Exercise materials:
## BEGIN

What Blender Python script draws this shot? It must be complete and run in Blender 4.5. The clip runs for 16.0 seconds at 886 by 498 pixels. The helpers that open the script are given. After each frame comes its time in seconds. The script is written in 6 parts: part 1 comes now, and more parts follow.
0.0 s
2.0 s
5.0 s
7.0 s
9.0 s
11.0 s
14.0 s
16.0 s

## END
## BEGIN

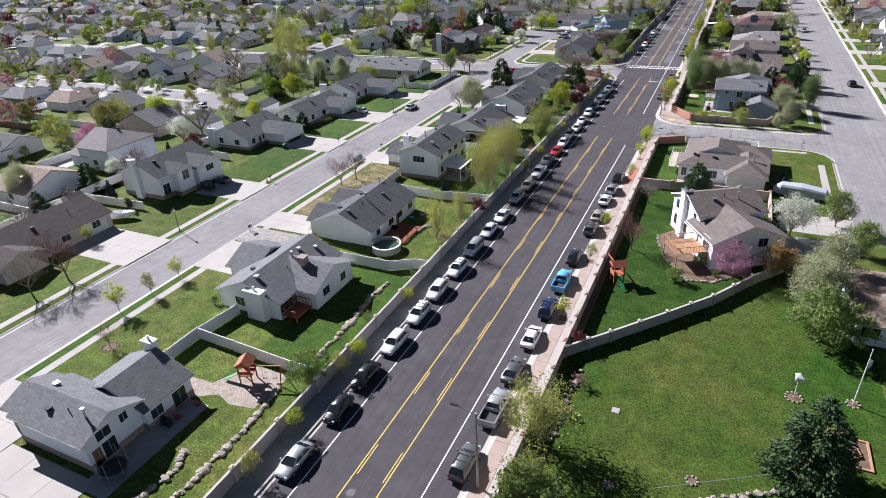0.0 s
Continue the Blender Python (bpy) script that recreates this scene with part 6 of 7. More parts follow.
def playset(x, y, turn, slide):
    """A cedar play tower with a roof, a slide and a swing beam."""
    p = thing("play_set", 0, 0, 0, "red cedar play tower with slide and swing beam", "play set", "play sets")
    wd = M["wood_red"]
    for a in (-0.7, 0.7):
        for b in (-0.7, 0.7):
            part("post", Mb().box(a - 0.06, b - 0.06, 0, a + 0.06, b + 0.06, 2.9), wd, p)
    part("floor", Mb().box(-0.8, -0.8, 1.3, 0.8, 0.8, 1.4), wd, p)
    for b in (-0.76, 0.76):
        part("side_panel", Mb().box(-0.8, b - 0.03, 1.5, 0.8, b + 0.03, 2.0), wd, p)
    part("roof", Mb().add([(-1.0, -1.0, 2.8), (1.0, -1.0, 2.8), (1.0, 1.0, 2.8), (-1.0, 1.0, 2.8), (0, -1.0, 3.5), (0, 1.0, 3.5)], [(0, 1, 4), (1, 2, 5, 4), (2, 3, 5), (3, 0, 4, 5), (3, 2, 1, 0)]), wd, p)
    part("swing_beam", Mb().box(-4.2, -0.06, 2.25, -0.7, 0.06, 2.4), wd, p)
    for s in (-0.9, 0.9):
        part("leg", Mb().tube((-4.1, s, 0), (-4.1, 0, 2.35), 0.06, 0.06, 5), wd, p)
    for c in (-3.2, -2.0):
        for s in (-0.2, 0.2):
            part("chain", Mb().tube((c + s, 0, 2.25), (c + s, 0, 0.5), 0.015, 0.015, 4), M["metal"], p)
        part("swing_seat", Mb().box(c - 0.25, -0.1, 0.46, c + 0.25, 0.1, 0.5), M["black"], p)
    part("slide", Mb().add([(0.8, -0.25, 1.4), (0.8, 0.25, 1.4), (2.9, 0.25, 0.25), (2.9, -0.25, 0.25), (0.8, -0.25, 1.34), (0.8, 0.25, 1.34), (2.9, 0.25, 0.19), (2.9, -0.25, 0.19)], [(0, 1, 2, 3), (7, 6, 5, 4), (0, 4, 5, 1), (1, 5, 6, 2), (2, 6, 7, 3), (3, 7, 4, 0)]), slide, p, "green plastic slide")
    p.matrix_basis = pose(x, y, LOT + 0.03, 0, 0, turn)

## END

Extract each line from the listing that holds the word "with".

Exercise response:
Continue the Blender Python (bpy) script that recreates this scene with part 6 of 7. More parts follow.
    """A cedar play tower with a roof, a slide and a swing beam."""
    p = thing("play_set", 0, 0, 0, "red cedar play tower with slide and swing beam", "play set", "play sets")